A fundação Open Knowledge criou uma proposta educativa em torno do ODE. Em parceria com a organização School of Data publicaram cursos que estão disponíveis em inglês e espanhol.
Eles também realizaram workshops presenciais dirigidos não só a jornalistas, mas a ativistas e funcionários públicos. Omar Luna, líder de comunicação da School of Data LATAM, ministrou esses workshops no México e na Bolívia.
"É extremamente importante ver de que maneira se podem canalizar esforços entre a sociedade civil, jornalistas, pesquisadores, assim como aqueles de nós que trabalham com dados e tecnologia cívica para conscientizar o funcionalismo público em poder fortalecer os processos de qualidade de dados", disse Luna à LJR.
Mena, que faz parte do grupo de inovadores que estão testando o ODE, também introduziu a ferramenta em workshops sobre jornalismo de dados ministrados na Alemanha e na Argentina. Em Buenos Aires contou com um grupo de mais de 45 jornalistas de veículos como La Nación, El Diario AR, Agencia Télam, Salta 12, TV Pública, BigBang, El Destape, Radio Nacional, Diario Castellanos, Diario Digital, Diario Huarpe, Diario de Cuyo e Futurock.

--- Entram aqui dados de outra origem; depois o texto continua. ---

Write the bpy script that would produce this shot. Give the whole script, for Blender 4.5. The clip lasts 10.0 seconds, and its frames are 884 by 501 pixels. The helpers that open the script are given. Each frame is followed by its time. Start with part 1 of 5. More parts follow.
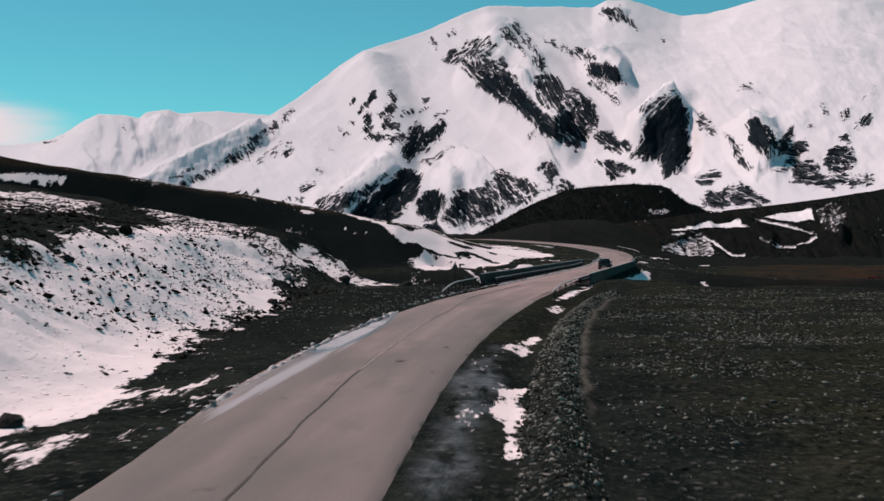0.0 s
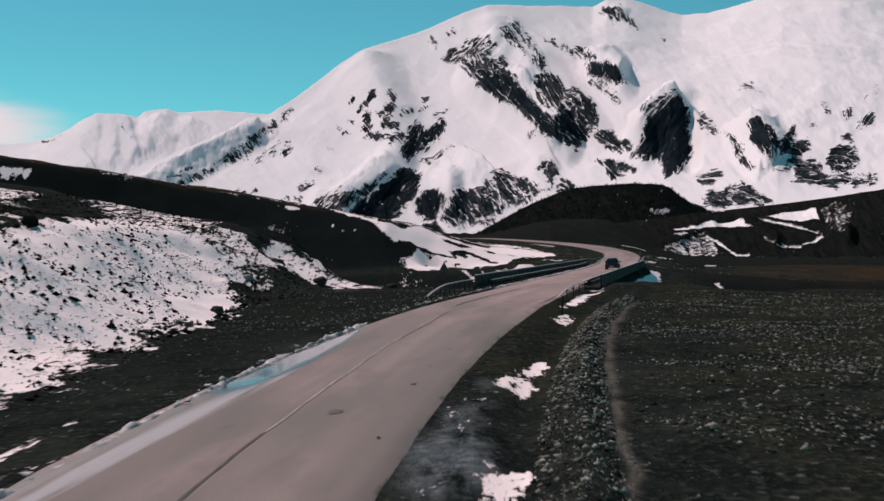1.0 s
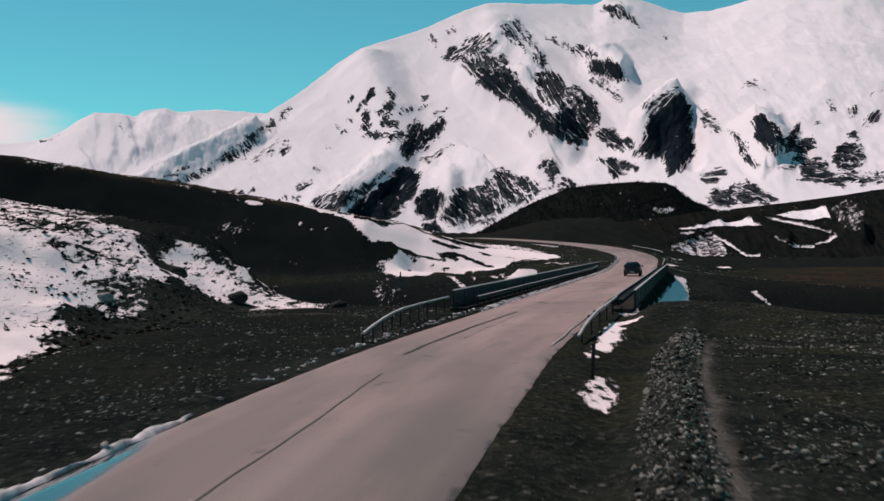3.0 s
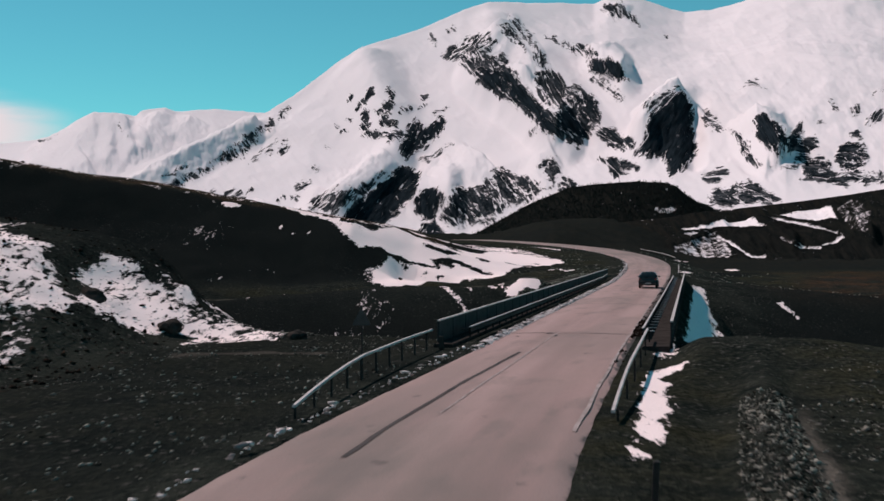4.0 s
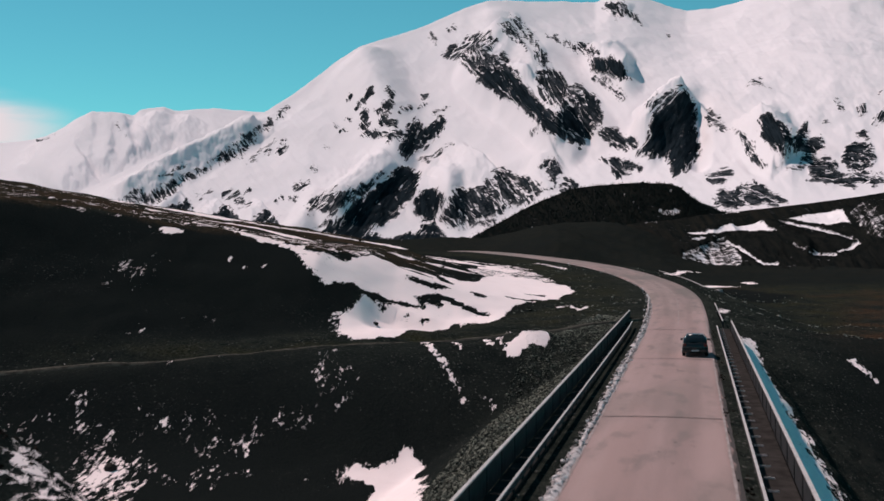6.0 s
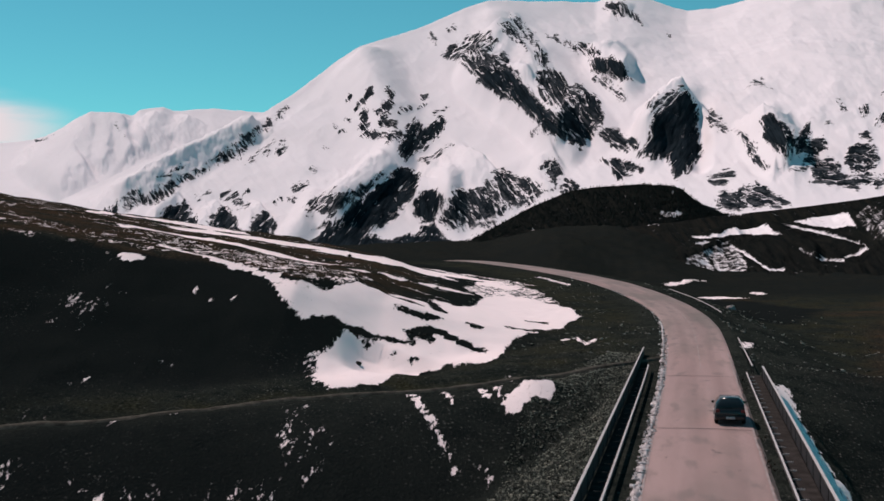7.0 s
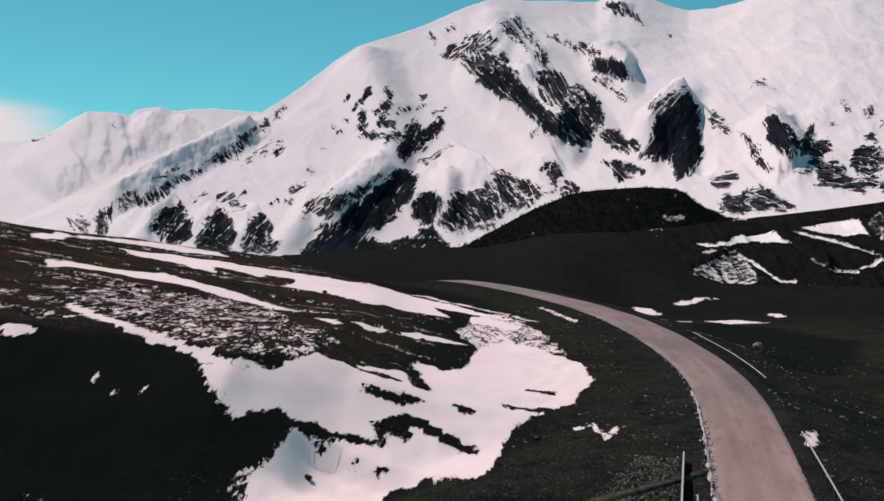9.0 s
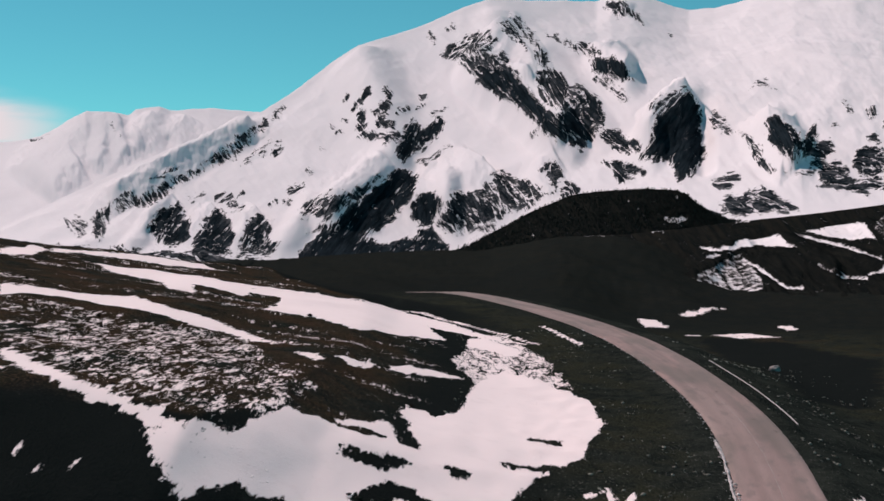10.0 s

Além disso, a Open Knowledge desenvolveu um programa de "formação de formadores", cujo objetivo é preparar pessoas para que possam ensinar o conteúdo em suas próprias comunidades e contextos locais. Como parte dessa iniciativa, foram lançados projetos piloto em distintos setores, visando principalmente facilitar o acesso a conhecimentos básicos de análise de dados de qualidade, evitando que limitações econômicas ou tecnológicas sejam um obstáculo.